Oh yeah Cormac is totally not pro religion
Anonymous No.24861554 [Report]
>pedophile
He was definitely pro religion.
Anonymous No.24861865 [Report]
"Melville, by giving us Ahab and Ishmael, took care to distance the reader from Ahab, if not from his quest. McCarthy’s protagonists tend to be apostles of the will-to-identity, except for the Iago-like Judge Holden of Blood Meridian, who is the Will Incarnate. John Grady Cole, who survives in All the Pretty Horses only to be destroyed in Cities of the Plain, is replaced in The Crossing by Billy Parham, who is capable of learning what the heroic Grady Cole evades, the knowledge that Jehovah (Yahweh) holds in his very name: “Where that is I am not.” God will be present where and when he chooses to be present, and absent more often than present.

"The aesthetic achievement of All the Pretty Horses surpasses that of Cities of the Plain, if only because McCarthy is too deeply invested in John Grady Cole to let the young man (really still a boy) die with the proper distancing of authorial concern.
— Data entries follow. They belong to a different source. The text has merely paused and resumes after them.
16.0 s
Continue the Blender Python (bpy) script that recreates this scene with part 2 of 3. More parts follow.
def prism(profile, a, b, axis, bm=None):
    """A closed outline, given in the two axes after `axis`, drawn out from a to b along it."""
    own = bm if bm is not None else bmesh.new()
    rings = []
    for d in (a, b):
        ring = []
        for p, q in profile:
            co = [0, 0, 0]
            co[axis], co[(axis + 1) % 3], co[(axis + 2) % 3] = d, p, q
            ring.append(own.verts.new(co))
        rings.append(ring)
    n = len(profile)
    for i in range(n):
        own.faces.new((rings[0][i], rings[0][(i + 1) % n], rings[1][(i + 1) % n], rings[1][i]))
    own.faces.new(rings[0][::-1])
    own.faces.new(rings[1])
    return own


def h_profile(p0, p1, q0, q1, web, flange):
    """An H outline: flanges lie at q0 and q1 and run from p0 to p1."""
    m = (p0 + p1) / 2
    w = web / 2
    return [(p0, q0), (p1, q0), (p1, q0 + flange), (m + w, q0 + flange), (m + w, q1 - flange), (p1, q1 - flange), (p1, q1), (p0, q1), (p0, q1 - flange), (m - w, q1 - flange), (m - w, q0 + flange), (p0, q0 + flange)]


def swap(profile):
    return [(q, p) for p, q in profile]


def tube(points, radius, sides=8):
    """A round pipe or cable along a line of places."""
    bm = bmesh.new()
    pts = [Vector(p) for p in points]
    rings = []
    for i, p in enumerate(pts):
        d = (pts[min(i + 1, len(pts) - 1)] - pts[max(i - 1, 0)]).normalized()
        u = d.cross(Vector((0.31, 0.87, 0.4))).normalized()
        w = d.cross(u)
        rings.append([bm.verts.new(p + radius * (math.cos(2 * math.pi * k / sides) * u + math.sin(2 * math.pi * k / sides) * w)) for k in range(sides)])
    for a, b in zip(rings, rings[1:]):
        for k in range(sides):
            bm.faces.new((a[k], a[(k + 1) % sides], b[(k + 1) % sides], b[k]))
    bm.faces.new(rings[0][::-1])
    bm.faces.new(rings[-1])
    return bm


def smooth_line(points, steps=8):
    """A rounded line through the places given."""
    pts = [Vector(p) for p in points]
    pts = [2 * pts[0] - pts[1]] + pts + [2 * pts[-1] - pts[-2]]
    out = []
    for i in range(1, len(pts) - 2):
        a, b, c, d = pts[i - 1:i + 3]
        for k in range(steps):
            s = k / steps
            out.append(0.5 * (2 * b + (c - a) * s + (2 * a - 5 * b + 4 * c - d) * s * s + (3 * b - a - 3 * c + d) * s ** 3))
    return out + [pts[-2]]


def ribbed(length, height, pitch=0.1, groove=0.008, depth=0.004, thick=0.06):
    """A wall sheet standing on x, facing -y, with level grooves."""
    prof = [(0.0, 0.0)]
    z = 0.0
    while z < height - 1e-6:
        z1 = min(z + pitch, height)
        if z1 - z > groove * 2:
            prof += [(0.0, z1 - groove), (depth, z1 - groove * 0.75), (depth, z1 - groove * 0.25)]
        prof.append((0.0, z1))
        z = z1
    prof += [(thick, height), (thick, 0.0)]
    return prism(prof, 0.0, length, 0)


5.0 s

No one will compose a rival to Blood Meridian, not even McCarthy, but All the Pretty Horses and The Crossing are of the eminence of Suttree. If I had to choose a narrative by McCarthy that could stand on its own in relation to Blood Meridian, it probably would be All the Pretty Horses. John Grady Cole quests for freedom, and discovers what neither Suttree nor Billy Parham needs to discover, which is that freedom in an American context is another name for solitude. The self’s freedom, for Cormac McCarthy, has no social aspect whatsoever.

"I speak of McCarthy as visionary novelist, and not necessarily as a citizen of El Paso, Texas. Emerson identified freedom with power, only available at the crossing, in the shooting of a gulf, a darting to an aim. Since we care for Hamlet, even though he cares for none, we have to assume that Shakespeare also had a considerable investment in Hamlet. The richest aspect of All the Pretty Horses is that we learn to care strongly about the development of John Grady Cole, and perhaps we can surmise that Cormac McCarthy is also moved by this most sympathetic of his protagonists.

"All the Pretty Horses was published seven years after Blood Meridian, and is set almost a full century later in history. John Grady Cole is about the same age as McCarthy would have been in 1948. There is no more an identification between McCarthy and the young Cole, who evidently will not live to see twenty, than there is between Shakespeare and Prince Hamlet. And yet the reverberation of an heroic poignance is clearly heard throughout All the Pretty Horses. It may be that McCarthy’s hard-won authorial detachment toward the Kid in Blood Meridian had cost the novelist too much, in the emotional register. Whether my surmise is accurate or not, the reader shares with McCarthy an affectionate stance toward the heroic youth at the center of All the Pretty Horses.